In that light, Paul’s frequent addressing of “the brothers” may not mean women are left out, but that his
focus was primarily on guiding the men into their place of sonship, kingship, and priesthood. Our role as
daughters may then be to strengthen, nurture, and support that journey so that the fullness of God’s order can be revealed. This tension is also seen in Acts 21:27–29, where Paul was accused of polluting the temple by bringing Greeks into it:
“And when the seven days were almost ended, the Jews which were of Asia, when they saw him in the temple, stirred up all the people, and laid hands on him, crying out, Men of Israel, help: This is the man, that teacheth all men every where against the people, and the law, and this place: and further brought Greeks also into the temple, and hath polluted this holy place. (For they had seen before with him in the city Trophimus an Ephesian, whom they supposed that Paul had brought into the temple.)” —Acts 21:27– 29 (KJV)
learly, temple identity and gendered spaces mattered deeply in that time.
The Bible’s Use of the Feminine
Another point we cannot ignore: the Bible frequently uses the female image for structure and meaning.
- The Bride of Christ is a central metaphor for the Church (Ephesians 5:25–27; Revelation 21:2).
- Cities are often portrayed as women—Jerusalem is called a woman in Isaiah 66:10–13,and the New Jerusalem is described “as a bride adorned for her husband” (Revelation 21:2).
- Wisdom is personified as a woman: “Wisdom hath builded her house, she hath hewn out her seven pillars” (Proverbs 9:1 KJV).
This shows that femininity in Scripture is not erased—it is exalted for symbolic and structural purposes.
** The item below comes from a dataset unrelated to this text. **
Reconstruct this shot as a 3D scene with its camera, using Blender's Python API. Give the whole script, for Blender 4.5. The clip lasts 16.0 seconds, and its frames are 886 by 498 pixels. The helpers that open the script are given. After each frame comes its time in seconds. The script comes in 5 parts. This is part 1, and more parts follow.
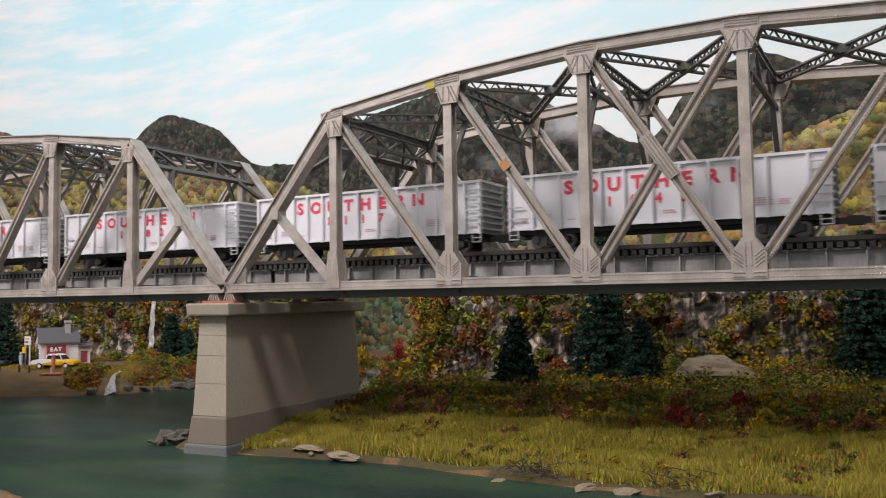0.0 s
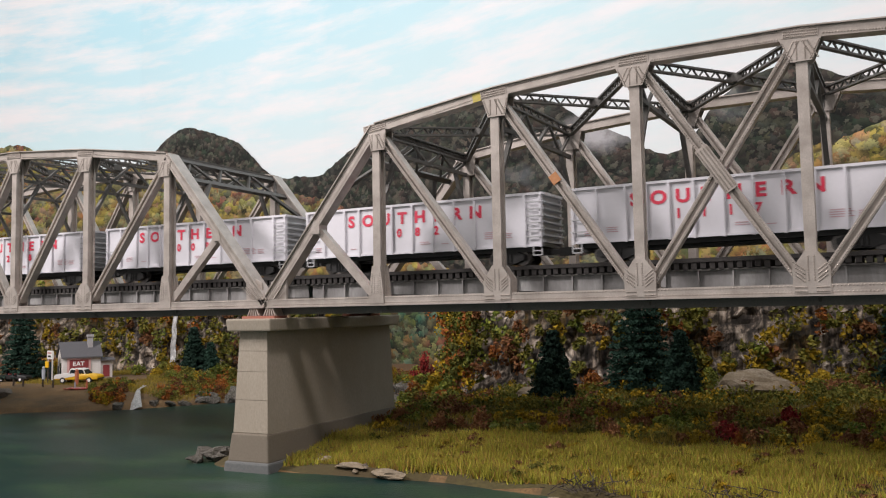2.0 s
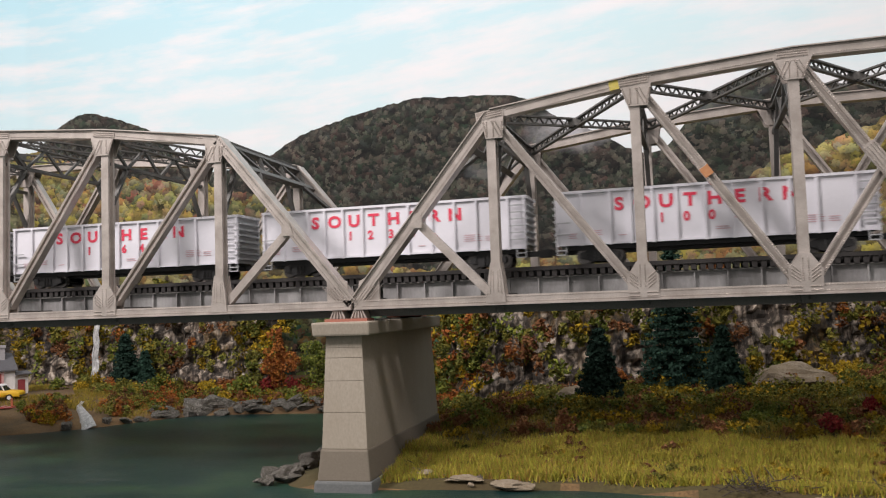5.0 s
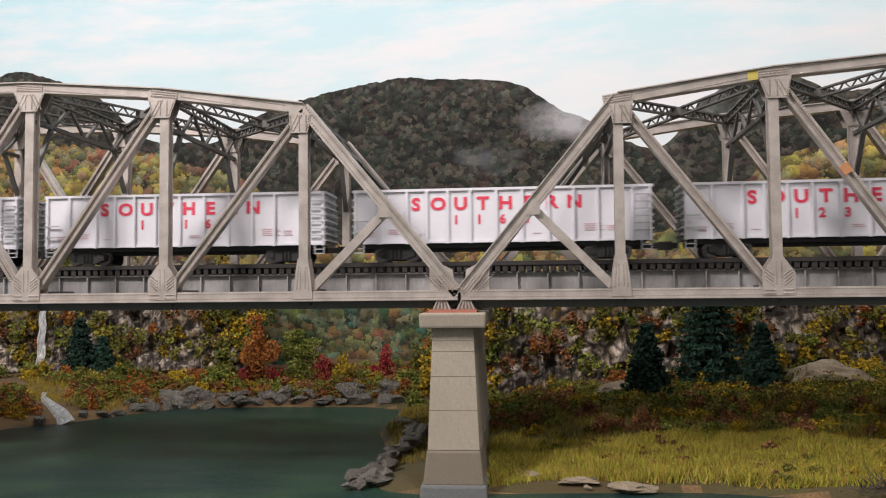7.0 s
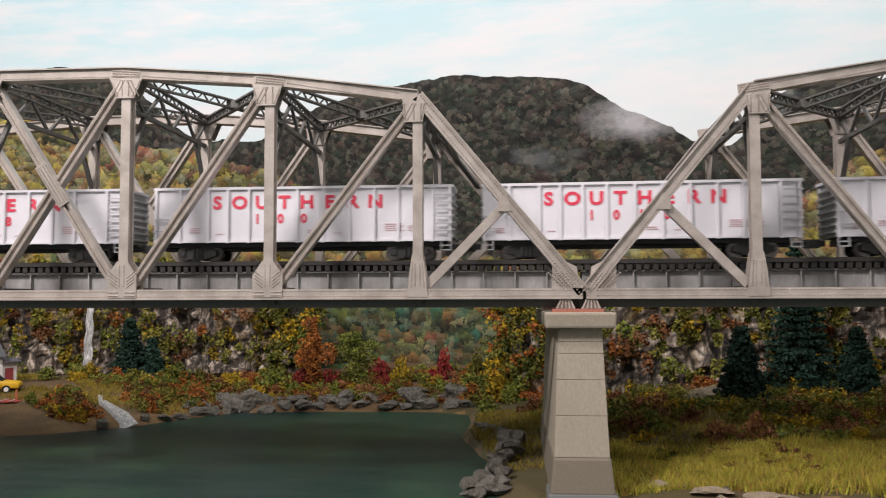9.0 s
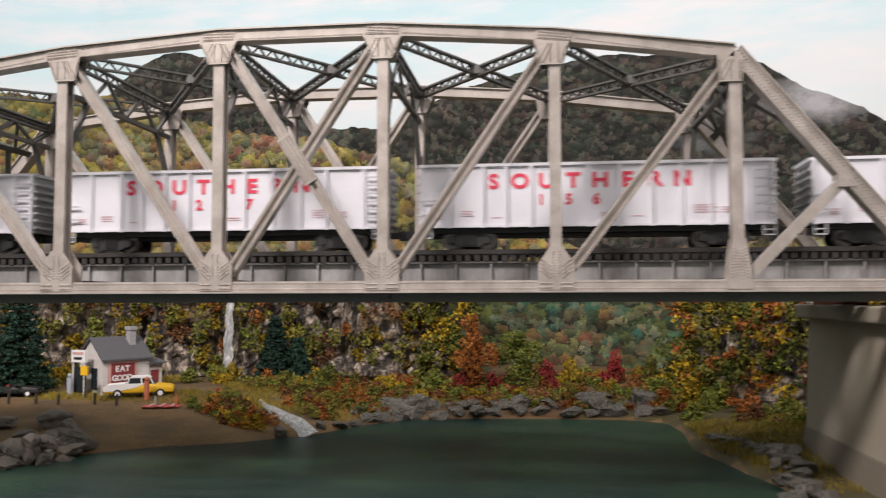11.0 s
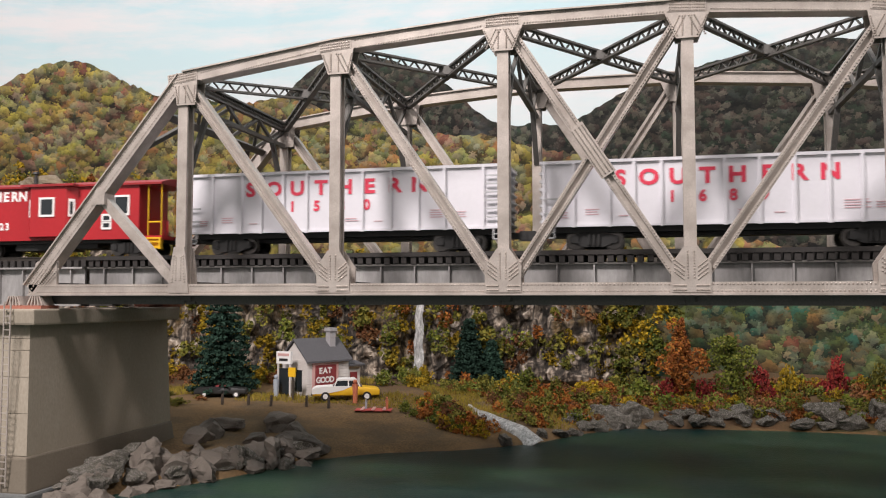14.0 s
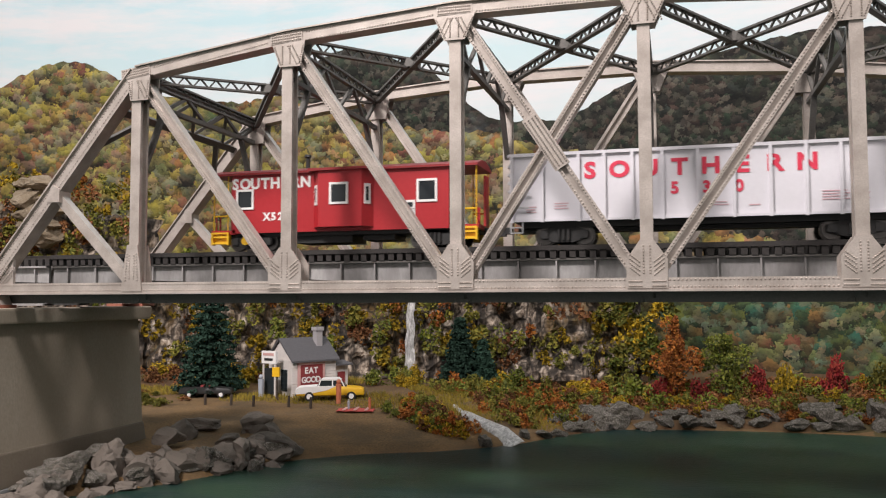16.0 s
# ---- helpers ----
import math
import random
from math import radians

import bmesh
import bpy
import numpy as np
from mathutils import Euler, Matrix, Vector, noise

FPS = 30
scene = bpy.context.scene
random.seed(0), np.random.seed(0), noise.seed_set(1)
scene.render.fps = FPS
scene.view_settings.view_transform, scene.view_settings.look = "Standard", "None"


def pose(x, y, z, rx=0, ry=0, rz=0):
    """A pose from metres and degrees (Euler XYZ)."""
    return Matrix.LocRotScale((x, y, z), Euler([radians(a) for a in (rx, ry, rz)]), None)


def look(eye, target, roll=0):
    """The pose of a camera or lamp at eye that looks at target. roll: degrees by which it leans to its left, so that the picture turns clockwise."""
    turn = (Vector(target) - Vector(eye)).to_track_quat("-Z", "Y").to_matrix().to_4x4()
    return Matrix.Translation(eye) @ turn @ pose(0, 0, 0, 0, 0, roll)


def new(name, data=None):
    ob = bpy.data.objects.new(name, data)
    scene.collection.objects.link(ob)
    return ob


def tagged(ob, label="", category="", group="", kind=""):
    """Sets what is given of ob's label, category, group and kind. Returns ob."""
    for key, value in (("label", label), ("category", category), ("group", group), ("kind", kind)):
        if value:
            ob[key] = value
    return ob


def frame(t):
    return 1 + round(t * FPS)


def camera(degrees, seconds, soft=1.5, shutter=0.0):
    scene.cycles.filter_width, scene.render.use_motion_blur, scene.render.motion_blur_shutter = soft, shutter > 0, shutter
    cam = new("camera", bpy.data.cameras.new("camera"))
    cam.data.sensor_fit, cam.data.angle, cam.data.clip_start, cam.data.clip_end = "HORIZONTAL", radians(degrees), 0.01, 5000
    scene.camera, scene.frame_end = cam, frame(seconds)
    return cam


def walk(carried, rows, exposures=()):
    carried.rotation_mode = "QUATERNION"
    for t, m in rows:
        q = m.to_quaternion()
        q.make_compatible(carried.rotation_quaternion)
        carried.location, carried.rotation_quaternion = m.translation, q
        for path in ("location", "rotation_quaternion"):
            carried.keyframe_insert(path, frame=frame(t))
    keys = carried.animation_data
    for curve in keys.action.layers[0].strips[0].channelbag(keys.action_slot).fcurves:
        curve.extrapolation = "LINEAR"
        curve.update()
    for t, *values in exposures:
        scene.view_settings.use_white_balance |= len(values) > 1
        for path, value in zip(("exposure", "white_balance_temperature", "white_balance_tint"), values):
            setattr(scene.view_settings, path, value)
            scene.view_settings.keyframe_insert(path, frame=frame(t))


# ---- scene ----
cam = camera(55.62, 16.0, soft=1.15, shutter=0.4)
PATH = [
    (0, (0.05961, 0.05046, 0.10270), (-0.8167, 1.8443, 0.2211), -0.86),
    (0.5, (0.05341, 0.04804, 0.10345), (-0.8476, 1.8291, 0.2303), -0.92),
    (1, (0.04458, 0.04853, 0.10263), (-0.8459, 1.8343, 0.2370), -1.01),
    (1.5, (0.03017, 0.05532, 0.10427), (-0.8603, 1.8414, 0.2343), -0.98),
    (2, (0.03370, 0.04424, 0.10599), (-0.8510, 1.8322, 0.2495), -1.06),
    (2.5, (0.02418, 0.03392, 0.10622), (-0.8256, 1.8383, 0.2546), -1.09),
    (3, (-0.00337, 0.02867, 0.10975), (-0.7959, 1.8593, 0.2534), -1.12),
    (3.5, (-0.03495, 0.02241, 0.11037), (-0.7732, 1.8759, 0.2511), -0.87),
    (4, (-0.06906, 0.01008, 0.10662), (-0.7299, 1.8918, 0.2566), -1.44),
    (6.5, (-0.27572, 0.02248, 0.11587), (-0.5016, 2.0072, 0.2160), -0.83),
    (7, (-0.30362, 0.02455, 0.11454), (-0.4724, 2.0149, 0.2144), -0.53),
    (7.5, (-0.32464, 0.02953, 0.11232), (-0.4707, 2.0212, 0.2214), -0.58),
    (8, (-0.34698, 0.03269, 0.11247), (-0.4816, 2.0250, 0.2238), -0.43),
    (10.5, (-0.46175, 0.08523, 0.10668), (-0.6840, 2.0693, 0.2253), 0.08),
    (11, (-0.52027, 0.10312, 0.10669), (-0.7547, 2.0859, 0.2230), -0.15),
    (11.5, (-0.56612, 0.11238, 0.10990), (-0.8421, 2.0903, 0.2184), -0.04),
    (12, (-0.59056, 0.11846, 0.10793), (-0.9095, 2.0895, 0.2224), -0.00),
    (12.5, (-0.60342, 0.11949, 0.10783), (-0.9642, 2.0833, 0.2235), 0.10),
    (13, (-0.61026, 0.12046, 0.10790), (-1.0213, 2.0743, 0.2237), 0.07),
    (13.5, (-0.61448, 0.11902, 0.10745), (-1.0590, 2.0654, 0.2255), 0.05),
    (14, (-0.61824, 0.11842, 0.10724), (-1.0899, 2.0583, 0.2270), 0.03),
    (14.5, (-0.61643, 0.12082, 0.10605), (-1.0967, 2.0587, 0.2244), -0.08),
    (15, (-0.61137, 0.12779, 0.10445), (-1.0915, 2.0660, 0.2183), -0.18),
    (15.5, (-0.60130, 0.13508, 0.10487), (-1.1120, 2.0651, 0.2233), -0.27),
    (16, (-0.58784, 0.13880, 0.10625), (-1.1173, 2.0638, 0.2249), -0.19),
]
walk(cam, [(t, look(eye, target, roll)) for t, eye, target, roll in PATH],
     exposures=[(0, 0.0, 6400, 10.5), (4, 0.0, 6400, 10.5), (8, 0.0, 6450, 10.5), (12, 0.0, 6500, 11), (16, 0.0, 6500, 11)])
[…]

Sons may inherit, AND daughters give identity and life. The bride gives covenant meaning. The city gives belonging. The mother gives comfort and birth. So perhaps the tension is not that women are excluded from spiritual inheritance, but that God deliberately reserved certain metaphors, sonship for legal inheritance, daughterhood for nurture, bridehood for covenant, and womanhood for birthing and building. Both male and female imagery together give us the fullness of God’s household.
Wrestling with Identity
Perhaps our role is not to wrestle the title of “sons” from Scripture but to embrace the fullness of being daughters of God, which is no less powerful. Perhaps our part is to guide men to live in obedience as kings and priests, as Jesus commanded, while we stand in our God-given place of birthing, nurturing, and multiplying life, both physically and spiritually. Even Eve’s act of eating from the tree can be read as a disruption of order, reaching for something before it was given. Could this mirror the danger of women trying to claim a form of sonship that was never theirs to begin with?
Maybe the point is not whether we are called “sons” or “daughters” but whether we live faithfully in the
family of God. Still, it stirs my heart to think: perhaps heaven does not erase daughterhood after all. If God has a family in heaven and on earth (Ephesians 3:14–15), then daughters must be as much a part of that household as sons. And yet, I cannot ignore one thing: this whole sonship/daughterhood issue is deeply tied to submission.
It speaks to how we as women struggle to be submissive because we want equality so badly, we want to be at the front with the men. And therefore, calling ourselves “sons of God” may be part of our struggle with submission. But that’s another conversation for another day… and it’s an article I’ll be writing very soon.